Весной я рассталась со своим психологом. Из отношений я вышла с ощущением, что меня морально изнасиловали. Ни один мужчина в моей жизни не позволял себе разговаривать со мной так грубо и агрессивно.
Но я привыкла брать ответственность на себя. Поэтому в каждой ситуации ищу, а что я могла сделать по-другому? Чтобы не испортить отношения, уладить конфликт. Думаю, что умей я разговаривать в стиле “Ненасильственного общения” Маршалла Розенберга, все могло бы пойти иначе.
Ведь Маршалл, американец, сумел обратить в друга даже мусульманина из лагеря для беженцев, который сначала был готов его растерзать на месте:
“«Душегуб, головорез, детоубийца»
Во время выступления я вдруг заметил приглушенный шум, пробежавший по рядам. «Они шепчут друг другу, что вы американец!» – предупредил меня переводчик, и как раз в этот момент один из слушателей вскочил на ноги. Глядя мне прямо в лицо, он закричал изо всех сил: «Душегуб!» Десяток голосов сразу же подхватили хором: «Душегуб! Головорез! Детоубийца!»

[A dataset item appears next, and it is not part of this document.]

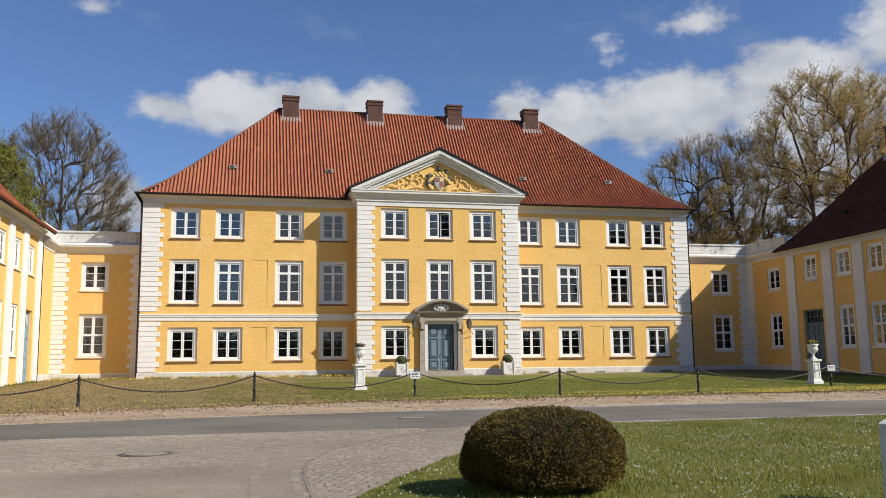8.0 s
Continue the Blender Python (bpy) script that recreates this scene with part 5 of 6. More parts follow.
for x in (-2.98, 4.72):
    pl = thing("planter", (x, -0.75, 0.66), "white wooden planter box with a clipped box ball beside the entrance", "planter", "planters beside the entrance")
    bm = bmesh.new()
    bx(bm, -0.36, 0.36, -0.36, 0.36, 0.06, 0.82)
    part("tub", bm, WHITE_STONE, pl)
    for sx in (-1, 1):
        for sy in (-1, 1):
            part("corner_post", box(sx * 0.37 - 0.05, sx * 0.37 + 0.05, sy * 0.37 - 0.05, sy * 0.37 + 0.05, 0.0, 0.92), WHITE_STONE, pl)
    bm = bmesh.new()
    for a, b in (((-0.15, 0.40), (0.0, 0.62)), ((0.0, 0.24), (0.15, 0.46))):
        v = [bm.verts.new((x1, y1, z1)) for x1, y1, z1 in ((a[0], -0.372, a[1]), (a[0] + 0.06, -0.372, a[1] - 0.07), (b[0] + 0.06, -0.372, b[1] - 0.07), (b[0], -0.372, b[1]))]
        bm.faces.new(v)
        w = [bm.verts.new((q.co.x, -0.36, q.co.z)) for q in v]
        for k in range(4):
            bm.faces.new((v[k], w[k], w[(k + 1) % 4], v[(k + 1) % 4]))
    part("emblem", bm, SIGN_GREY, pl, "grey diagonal motif")
    r = random.Random(int(x * 7))
    bm = bmesh.new()
    bmesh.ops.create_icosphere(bm, subdivisions=3, radius=1.0, matrix=Matrix.Translation((0, 0, 1.06)) @ Matrix.Diagonal((0.36, 0.36, 0.30, 1)))
    for v in bm.verts:
        v.co += (v.co - Vector((0, 0, 1.06))) * 0.16 * noise.noise(v.co * 9)
    part("foliage", bm, BOX_GREEN, pl, "clipped green box ball")
    tips2 = []
    for _ in range(700):
        d = Vector((r.gauss(0, 1), r.gauss(0, 1), r.gauss(0, 1))).normalized()
        tips2.append(Vector((d.x * 0.375, d.y * 0.375, 1.06 + d.z * 0.315)))
    vs, fs = leaf_quads(tips2, 0.028, 2, 0.012, r)
    tagged(part("leaves", raw_mesh("leaves", vs, fs, BOX_GREEN), None, pl), kind="stuff")

# ---- road side: bush, white post, manhole covers ----
BC, BR = Vector((-10.12, -50.7, 0.04)), (0.85, 0.78, 0.86)
bush = thing("clipped_bush", tuple(BC), "low dome of clipped dark yew on the lawn", "bush")
rnd = random.Random(9)


def dome(d, f=1.0):
    """A cushion: flat-topped, bulging low at the sides."""
    x, y, z = d
    h = math.hypot(x, y)
    e = 2.25 if z > 0 else 3.8
    k = 1 / (abs(h) ** e + abs(z) ** e) ** (1 / e)
    return Vector((x * k * BR[0], y * k * BR[1], 0.41 + (z * k * 0.45 if z > 0 else z * k * 0.39))) * f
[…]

К счастью, я сумел сосредоточиться на том, что этот человек чувствует и чего ему не хватает... По пути в лагерь я видел несколько пустых канистр из-под слезоточивого газа – накануне вечером лагерь подвергся обстрелу. На каждой канистре явно виднелась надпись «Сделано в США»...
Я обратился к человеку, назвавшему меня убийцей:
- Вы злитесь, потому что хотели бы, чтобы мое правительство иначе распоряжалось своими ресурсами? (Я не знал, верна ли моя догадка. Важнее было мое искреннее желание понять, чего он хочет и что чувствует.)
Мужчина: Черт возьми, конечно, я злюсь! Думаете, нам тут нужен слезоточивый газ? Нам нужна канализация, а не ваш слезоточивый газ! Нам нужно жилье! Нам нужна собственная страна!
- Итак, вы испытываете гнев и хотели бы поддержки в улучшении условий вашей жизни и обретении независимости?
Мужчина: Знаете, каково это – прожить здесь двадцать семь лет, как я, вместе с семьей – детьми и всеми остальными? Вы хоть представляете, каково нам?
...Наш диалог продолжался. Следующие двадцать минут этот человек выплескивал свою боль, а я пытался в каждом предложении услышать чувства и потребности. Я не высказывал согласия или несогласия. Я принимал его слова – не как нападки, а как подарки от человеческого существа, которое хочет открыть мне душу и поделиться глубокой уязвимостью.
Когда он почувствовал, что его поняли, он смог выслушать мое объяснение причин, по которым я прибыл в лагерь. Спустя час тот самый человек, который называл меня убийцей, пригласил меня к себе домой на ифтар – ужин во время Рамадана.”
Мне кажется это безмерно круто! Очень высокая планка – это ненасильственное общение: среагировать не из своей боли, а увидев потребности другого человека.
Я бы хотела научиться прыгать так высоко.